___ DATA PROVIDED

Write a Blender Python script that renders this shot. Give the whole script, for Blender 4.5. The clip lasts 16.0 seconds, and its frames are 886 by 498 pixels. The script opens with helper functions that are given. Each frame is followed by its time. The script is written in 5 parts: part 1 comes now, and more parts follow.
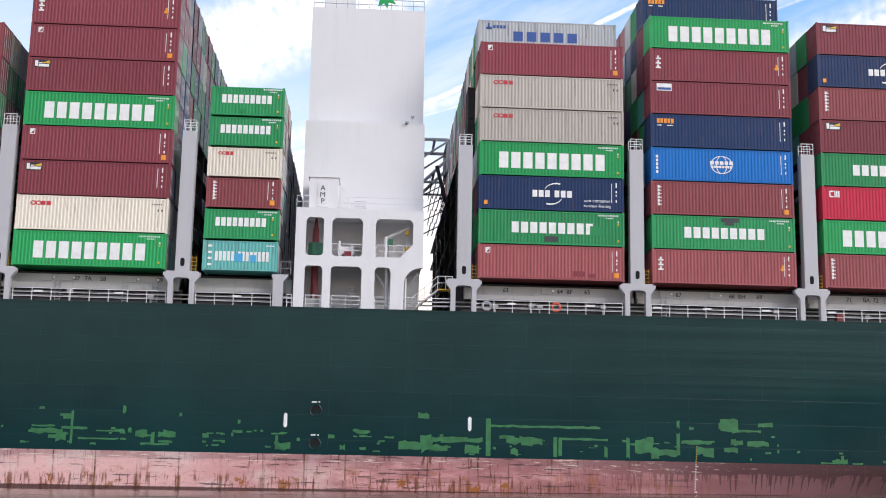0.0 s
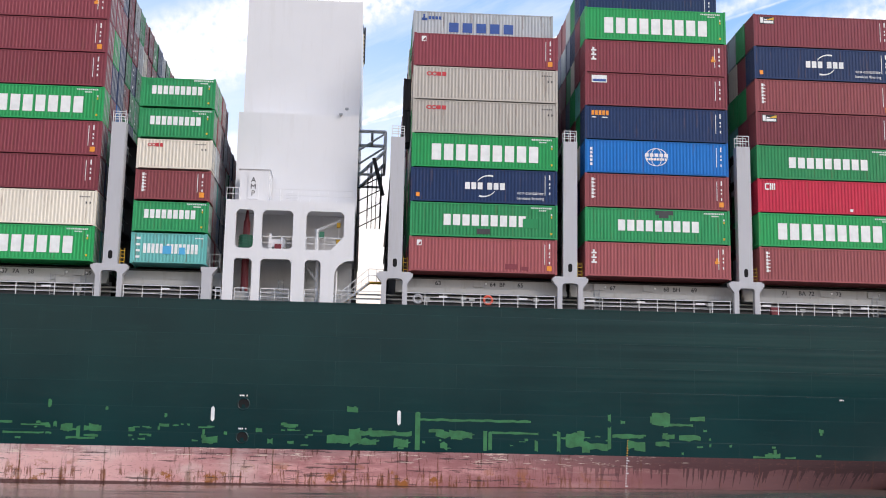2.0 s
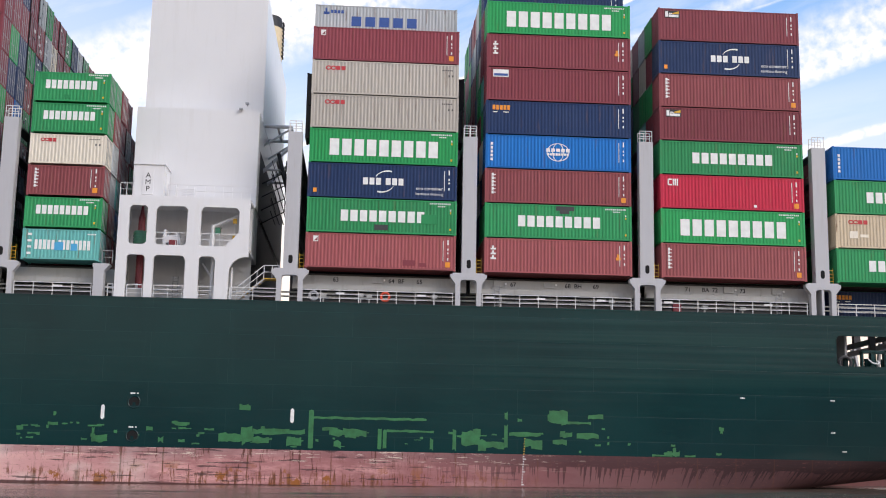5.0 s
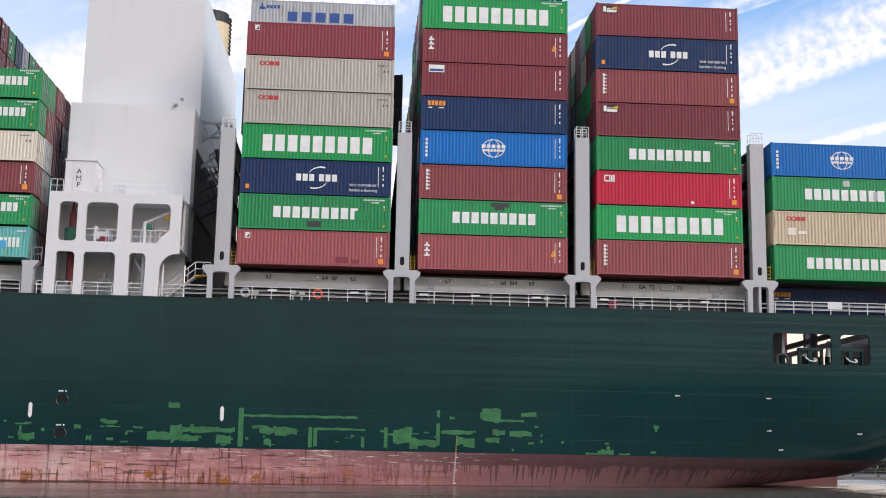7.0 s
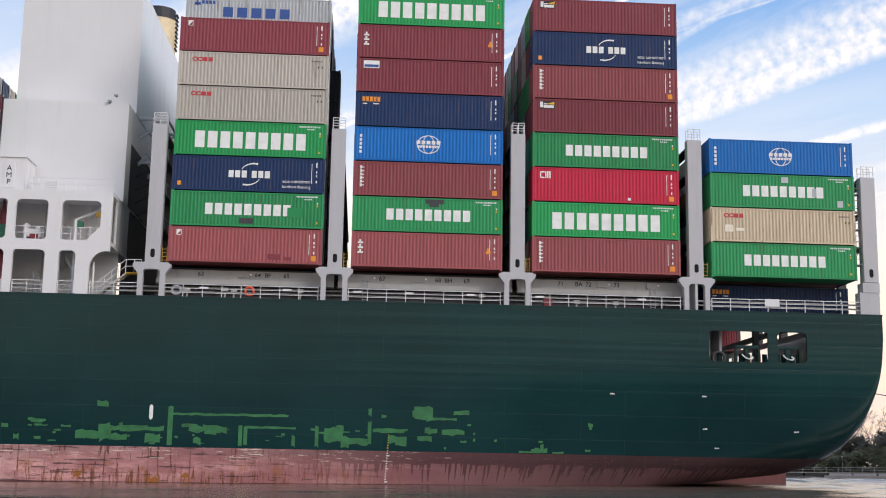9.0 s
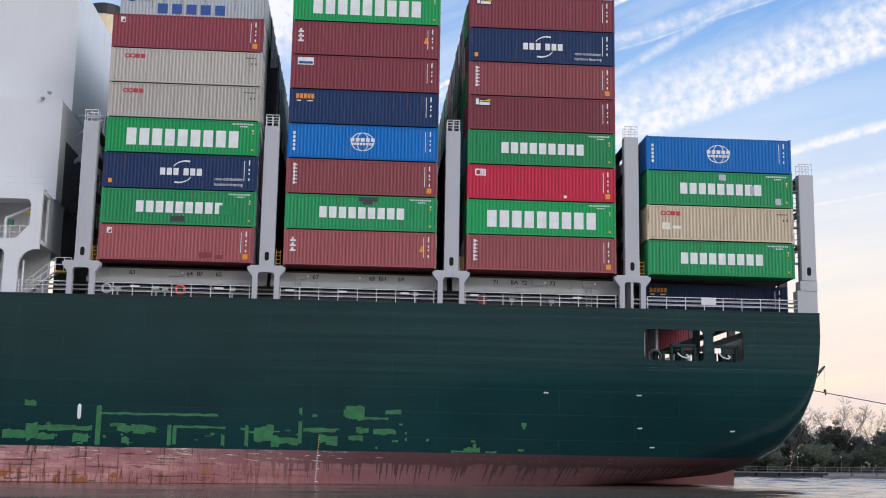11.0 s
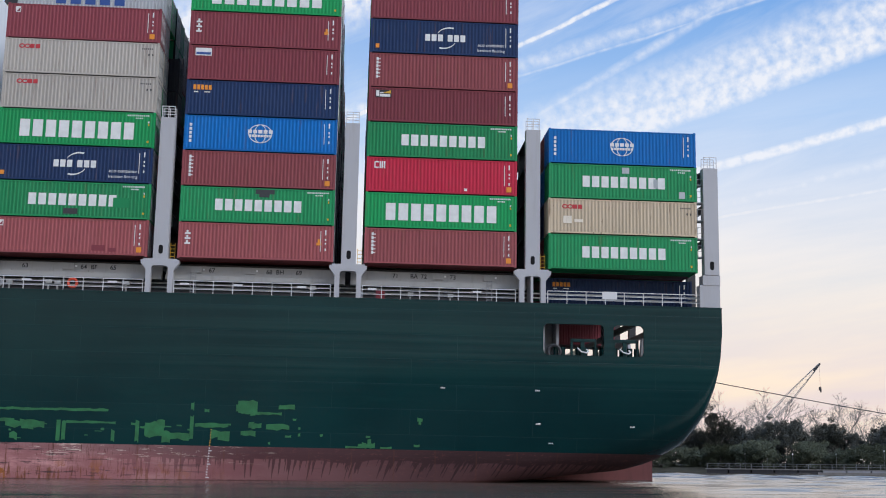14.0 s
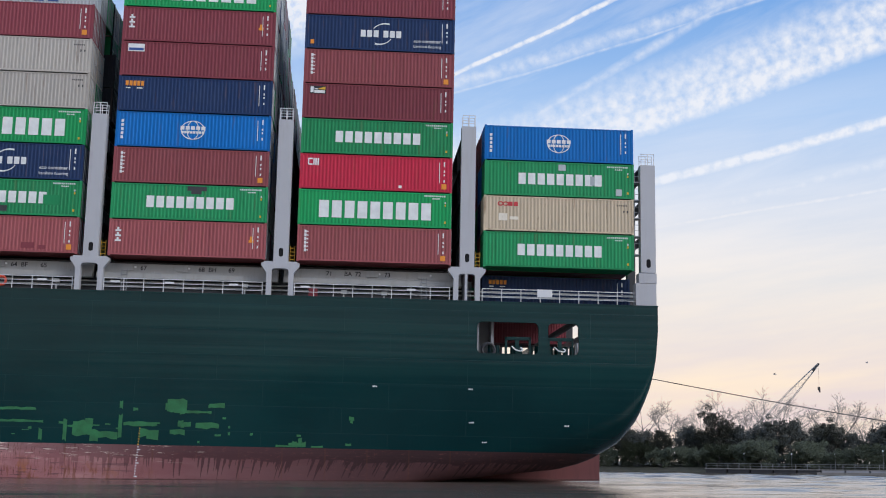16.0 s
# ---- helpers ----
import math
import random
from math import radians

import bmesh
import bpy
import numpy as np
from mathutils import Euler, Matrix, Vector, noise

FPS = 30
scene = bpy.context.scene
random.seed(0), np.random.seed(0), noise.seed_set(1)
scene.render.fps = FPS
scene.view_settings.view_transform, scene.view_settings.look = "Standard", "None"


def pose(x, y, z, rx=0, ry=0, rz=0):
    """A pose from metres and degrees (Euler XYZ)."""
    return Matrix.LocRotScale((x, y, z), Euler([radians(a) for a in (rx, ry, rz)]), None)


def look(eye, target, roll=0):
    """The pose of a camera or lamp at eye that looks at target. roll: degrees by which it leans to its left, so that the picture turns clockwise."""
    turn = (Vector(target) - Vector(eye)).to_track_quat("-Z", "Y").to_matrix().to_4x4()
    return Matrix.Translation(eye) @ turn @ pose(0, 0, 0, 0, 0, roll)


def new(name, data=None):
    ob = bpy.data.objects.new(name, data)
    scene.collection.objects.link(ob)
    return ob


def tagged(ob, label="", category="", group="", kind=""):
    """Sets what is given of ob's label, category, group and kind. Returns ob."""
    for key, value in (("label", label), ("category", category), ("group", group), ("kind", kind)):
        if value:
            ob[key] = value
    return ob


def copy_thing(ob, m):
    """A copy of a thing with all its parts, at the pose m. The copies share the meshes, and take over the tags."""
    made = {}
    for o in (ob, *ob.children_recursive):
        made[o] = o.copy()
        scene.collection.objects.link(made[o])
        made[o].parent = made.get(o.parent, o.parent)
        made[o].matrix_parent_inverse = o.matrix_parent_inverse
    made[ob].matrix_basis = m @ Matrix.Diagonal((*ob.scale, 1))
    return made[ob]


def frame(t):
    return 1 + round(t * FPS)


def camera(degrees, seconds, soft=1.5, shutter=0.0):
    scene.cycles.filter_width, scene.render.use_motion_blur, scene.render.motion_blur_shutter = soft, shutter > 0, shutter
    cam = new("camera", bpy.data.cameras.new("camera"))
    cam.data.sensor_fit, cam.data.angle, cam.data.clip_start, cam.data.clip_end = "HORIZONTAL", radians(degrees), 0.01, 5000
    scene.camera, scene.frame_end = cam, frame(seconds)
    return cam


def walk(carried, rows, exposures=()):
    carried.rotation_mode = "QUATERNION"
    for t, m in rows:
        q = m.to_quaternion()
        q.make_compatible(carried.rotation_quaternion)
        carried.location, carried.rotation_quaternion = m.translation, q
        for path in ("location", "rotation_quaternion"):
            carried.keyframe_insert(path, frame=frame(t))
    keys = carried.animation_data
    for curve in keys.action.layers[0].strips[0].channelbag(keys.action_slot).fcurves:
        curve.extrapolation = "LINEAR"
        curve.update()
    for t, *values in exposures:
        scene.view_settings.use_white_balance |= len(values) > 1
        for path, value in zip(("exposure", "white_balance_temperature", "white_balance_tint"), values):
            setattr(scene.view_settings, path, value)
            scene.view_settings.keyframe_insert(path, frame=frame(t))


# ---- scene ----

______

STATED EXERCISE → Write out again exactly the lines from the start of the data above through the line containing "return Matrix.Translation(eye) @", inclusive, excluding any pictures.

ANSWER IN FULL →
Write a Blender Python script that renders this shot. Give the whole script, for Blender 4.5. The clip lasts 16.0 seconds, and its frames are 886 by 498 pixels. The script opens with helper functions that are given. Each frame is followed by its time. The script is written in 5 parts: part 1 comes now, and more parts follow.
0.0 s
2.0 s
5.0 s
7.0 s
9.0 s
11.0 s
14.0 s
16.0 s
# ---- helpers ----
import math
import random
from math import radians

import bmesh
import bpy
import numpy as np
from mathutils import Euler, Matrix, Vector, noise

FPS = 30
scene = bpy.context.scene
random.seed(0), np.random.seed(0), noise.seed_set(1)
scene.render.fps = FPS
scene.view_settings.view_transform, scene.view_settings.look = "Standard", "None"


def pose(x, y, z, rx=0, ry=0, rz=0):
    """A pose from metres and degrees (Euler XYZ)."""
    return Matrix.LocRotScale((x, y, z), Euler([radians(a) for a in (rx, ry, rz)]), None)


def look(eye, target, roll=0):
    """The pose of a camera or lamp at eye that looks at target. roll: degrees by which it leans to its left, so that the picture turns clockwise."""
    turn = (Vector(target) - Vector(eye)).to_track_quat("-Z", "Y").to_matrix().to_4x4()
    return Matrix.Translation(eye) @ turn @ pose(0, 0, 0, 0, 0, roll)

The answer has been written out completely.